In all of this, it will help that some of the tasks commonly faced by more abrupt revolutionaries have already been accomplished. Many Ukrainian institutions were themselves transformed during the protracted election process: the media; the Supreme Court; even the security services (though some top security officials may yet be incriminated in the poisoning of Mr Yushchenko during his campaign, now confirmed by his doctors, which continues to disfigure his face). Reforms to the constitution that Mr Kuchma has secured, in exchange for the fairer election rules, will transfer to parliament many of the powers he enjoyed as president, such as his sway over most government appointments. That said, Mr Yushchenko will get to exercise them until at least next autumn. Whatever Mr Kuchma’s motives, the dilution of the presidency’s powers will help to preclude repetitions of his regime's abuses.

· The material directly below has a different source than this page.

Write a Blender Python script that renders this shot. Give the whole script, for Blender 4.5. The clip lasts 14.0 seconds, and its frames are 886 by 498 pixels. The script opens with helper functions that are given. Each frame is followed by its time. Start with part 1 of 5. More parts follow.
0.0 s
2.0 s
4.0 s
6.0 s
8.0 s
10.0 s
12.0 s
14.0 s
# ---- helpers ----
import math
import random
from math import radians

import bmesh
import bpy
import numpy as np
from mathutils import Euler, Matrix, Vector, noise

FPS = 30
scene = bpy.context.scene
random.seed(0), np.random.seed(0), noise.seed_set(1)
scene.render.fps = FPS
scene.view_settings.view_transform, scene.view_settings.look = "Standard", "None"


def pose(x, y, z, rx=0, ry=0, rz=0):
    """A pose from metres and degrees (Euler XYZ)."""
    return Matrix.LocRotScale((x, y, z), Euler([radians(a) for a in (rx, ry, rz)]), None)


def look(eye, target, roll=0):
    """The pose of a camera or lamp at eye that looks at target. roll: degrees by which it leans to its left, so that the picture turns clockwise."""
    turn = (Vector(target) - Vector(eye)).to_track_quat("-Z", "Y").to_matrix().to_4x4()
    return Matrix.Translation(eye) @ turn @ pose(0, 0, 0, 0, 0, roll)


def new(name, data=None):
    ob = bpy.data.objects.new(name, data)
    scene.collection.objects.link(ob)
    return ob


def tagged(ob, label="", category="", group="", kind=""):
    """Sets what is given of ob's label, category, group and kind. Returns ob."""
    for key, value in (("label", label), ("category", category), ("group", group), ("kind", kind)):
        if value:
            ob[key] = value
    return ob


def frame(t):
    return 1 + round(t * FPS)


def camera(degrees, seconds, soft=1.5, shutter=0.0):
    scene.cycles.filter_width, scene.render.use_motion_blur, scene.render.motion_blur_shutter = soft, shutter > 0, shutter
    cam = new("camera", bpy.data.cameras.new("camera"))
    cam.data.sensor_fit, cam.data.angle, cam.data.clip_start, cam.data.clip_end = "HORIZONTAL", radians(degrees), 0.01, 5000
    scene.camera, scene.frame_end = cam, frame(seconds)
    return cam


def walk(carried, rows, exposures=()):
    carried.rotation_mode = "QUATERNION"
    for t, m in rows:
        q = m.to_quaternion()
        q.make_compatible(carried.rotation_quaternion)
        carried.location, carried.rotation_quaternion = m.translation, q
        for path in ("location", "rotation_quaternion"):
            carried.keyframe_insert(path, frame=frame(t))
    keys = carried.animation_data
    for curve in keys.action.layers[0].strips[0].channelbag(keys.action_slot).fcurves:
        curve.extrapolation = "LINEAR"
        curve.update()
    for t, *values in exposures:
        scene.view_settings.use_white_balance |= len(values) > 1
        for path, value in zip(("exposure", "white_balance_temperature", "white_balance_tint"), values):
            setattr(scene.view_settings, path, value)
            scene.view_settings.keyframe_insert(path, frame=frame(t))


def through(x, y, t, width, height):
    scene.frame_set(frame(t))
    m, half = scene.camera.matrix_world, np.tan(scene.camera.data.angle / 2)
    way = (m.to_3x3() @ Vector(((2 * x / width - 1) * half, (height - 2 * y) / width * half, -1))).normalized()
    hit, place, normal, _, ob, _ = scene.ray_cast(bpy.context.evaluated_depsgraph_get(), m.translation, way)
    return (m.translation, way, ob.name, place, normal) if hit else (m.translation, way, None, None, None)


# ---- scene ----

Most of all, though, the convulsions of the last few months have changed the way many ordinary Ukrainians think. Some in Russia, and indeed a few in the West, now maintain that the orange revolution was in reality a cold-war style western plot. Ukraine’s size and location does make it a more important country to America and the European Union than many others in the former Soviet Union. But any support from outside the country for election-monitoring and the like counted for vastly less than the resolution of thousands of ordinary Ukrainians to keep protesting on the freezing-cold streets of Kiev. Hardly any were there out of devotion to the European Union, and few because they adored Mr Yushchenko, who was a clean candidate but not a magnetic one. Most simply wanted honest government and an honest election. Messrs Kuchma, Yanukovich and Putin simply didn’t understand this.